Da terça parte para o final, o roteiro passa a apresentar um sem número de coincidências desnecessárias. Lembra muito os erros de Prometheus, com um ótimo início e um final aquém das expectativas, mas não tão desastroso quanto o primeiro. Elysium tem um amontoado de coisas boas, mas que peca pela alta previsibilidade, problema que passa longe do excelente trabalho anterior do realizador.
Também esperava bem mais…
Acho que foi uma das maiores decepções do ano. Piorou aquilo que foi o mais fraco em Distrito 9 (que pra mim, aliás, foi meio supervalorizado pela galera quando saiu), que foi idealizar um cenário instigante e parecer não saber ao certo QUAL HISTÓRIA CONTAR se passado nele.
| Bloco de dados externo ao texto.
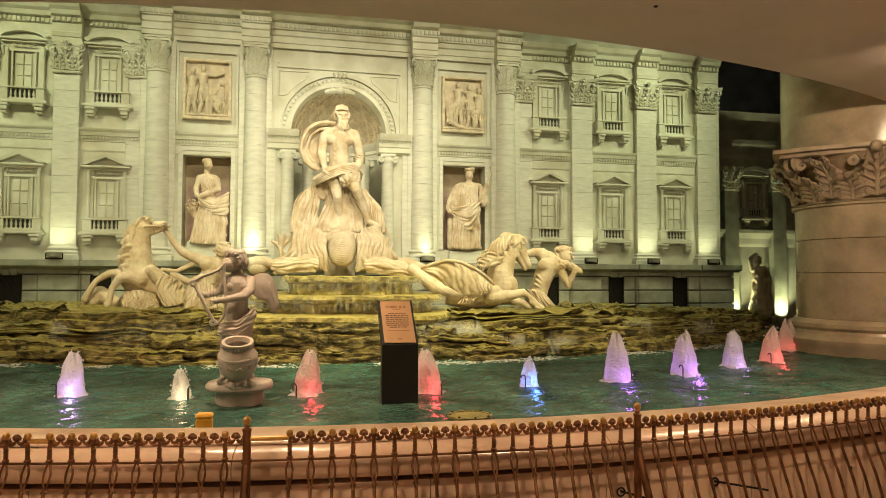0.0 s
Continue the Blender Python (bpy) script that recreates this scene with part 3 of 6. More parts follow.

Aqui em Elysium tinha coisa pra caralho pra ser explorada no sentido das desigualdades sociais, por exemplo o trabalho quase escravo dos de baixo sustentando a mordomia dos de cima (que foi rapidamente citado no início). Mas o roteiro se limitou a dizer que TUDO era só pelas máquinas mágicas de cura, como se isso fosse a única coisa de errado naquele mundo. Fora os tradicionais problemas de correria, coisas mal explicadas, personagens sem motivação definida, pseudo-ciência além do tolerável, etc.
Já leu o mangá Gunn?
O lance de Jeru e Zalem, né? 😉
Confesso que lembro pouco, faz alguns consideráveis anos que li, mas achava foda.
Exato.
Cara, dizer que foi “inspirado” no mangá é pouco. É tipo Jogos Vorazes / Battle Royale.
Até consegui notar boa parte dos aspectos mencionados de forma negativa na resenha, mas mesmo lendo duas vezes, ainda não consigo enxergar o parâmetro usado para expressa-los como “defeitos”. O filme, por mais piegas que pareça em muitos pontos, por mais previsível que seja para aqueles que têm interesse por cinema, ainda consegue, na minha opinião, discorrer através da ficção simples e despretensiosa sobre um tema extremamente pertinente. O roteiro claramente não carrega nada de original, mas o propósito permanece válido e bem executado. É divertido. Quem gosta de cinema precisa também saber se desprender das amarras excessivamente racionais e críticas antes de adentrar um blockbuster, Vale a pena.